Today I was an 8th grade reading/language arts teacher at Edison Middle School. Even before I accepted this assignment, I began to tremble in fear. You see, I have a not-so-secret fear of teaching anyone in 8th grade or beyond, at least in the public school system. (After high school, the fear disappears.) I am not sure what all has contributed to this fear, although I am positive that at least part of it is the fact that most 8th graders are taller than me–at least the boys are. It is also probably due to the fact that 13-14-year-olds have finally realised the great secret to being a student in a class: the teacher only has as much power and authority as the class wants to give him or her.
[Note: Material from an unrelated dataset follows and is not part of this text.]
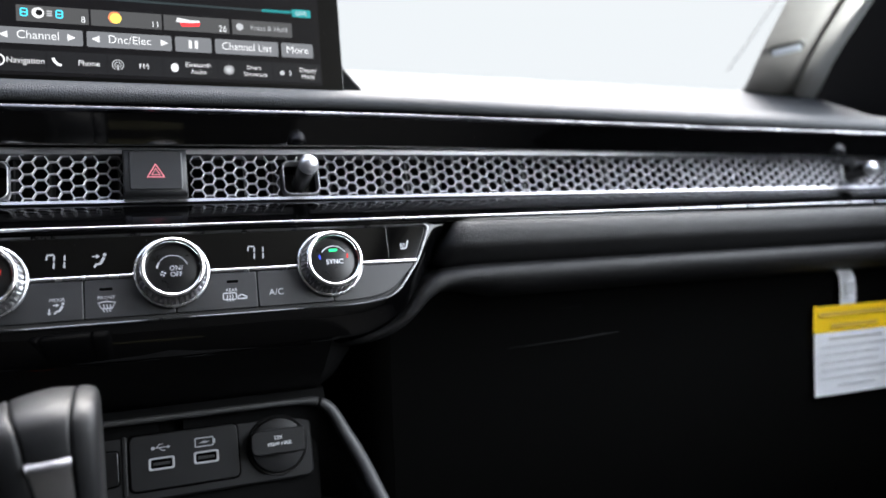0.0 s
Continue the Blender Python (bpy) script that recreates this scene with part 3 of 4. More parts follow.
def build_climate():
    root = thing("climate_control_panel", "piano-black climate control panel with three chrome knobs", "control panel", CLIMATE)
    key = [(-0.1712, 0.0243), (0.1698, 0.0243), (0.1583, 0.0), (0.1400, -0.0225), (0.118, -0.0268), (0.064, -0.0268), (-0.064, -0.0268), (-0.118, -0.0268), (-0.1400, -0.0225), (-0.1600, 0.0)]
    key_radii = [0.005, 0.005, 0.003, 0.009, 0.011, 0.004, 0.004, 0.011, 0.009, 0.003]
    big = rounded_poly([(x * 1.006 + (0.0012 if x > 0 else -0.0012), y + (0.0012 if y > 0 else -0.0012 if y < -0.01 else 0)) for x, y in key], [r * 1.1 for r in key_radii])
    small = rounded_poly(key, key_radii)
    # fascia: falls away from the keys to its outer edge
    wide = [(-0.187, 0.0275), (0.187, 0.0275), (0.174, 0.003), (0.152, -0.033), (0.125, -0.0468), (0.066, -0.0495)]
    edge_line = rounded_poly(wide + [(-x, y) for x, y in wide[:1:-1]], [0.004, 0.004, 0.010, 0.016, 0.014, 0.012, 0.012, 0.014, 0.016, 0.010])
    pairs = []
    for (a, b), (c, d) in zip(zip(big, big[1:] + big[:1]), zip(edge_line, edge_line[1:] + edge_line[:1])):
        cuts_n = max(1, int((Vector(b) - Vector(a)).length / 0.006))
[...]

And so it was that I hesitantly accepted the assignment to teach 8th graders. These are students who were in 5th grade when I began student teaching. But I don’t know any of the students at Edison in 8th grade, except for a couple of them who I know through church. Yet I have braved far worse things that 8th graders. I have braved, and survived, the dreaded kindergarten classroom–the room where kids cry and suck their thumbs and try to hug the teacher. So I figured it was time to face my fear.
I am glad that I did! The 8th graders I taught were witty, intelligent, fun young men and young women. They were earnest in their questions, honest about their opinions, and open to listening to what I had to share. Many of the class periods were working on plot maps (a concept that I find just barely on this side of inane) and reading short stories by the great American author Edgar Alan Poe. As soon as I realised this, I knew I could win these teenagers in a heartbeat. All it took was a reference to Mr. Poe’s ignoble death from alcoholism or drug overdose. A quick description of the author lying in the gutter, wearing someone else’s clothing, and incoherently yelling out, “Reynolds! Reynolds!” and I had them. It was smooth sailing after that. I was able to teach them about the concept of the serial novella, and helped them draw connections to serial stories today, such as “Harry Potter” and the “39 Clues” series. And, hey, I was even able to make it through a description of the plot map, and why it does serve some use in understanding the outline of a story.
So, while I am still terrified of teaching high schoolers, I am no longer afraid of teaching 8th graders. None of them bite, none of them tried to tie me to a chair and throw desks out the ridiculously large windows that Edison classrooms have, and none of them set the room on fire. I look forward to going back and seeing these kids again!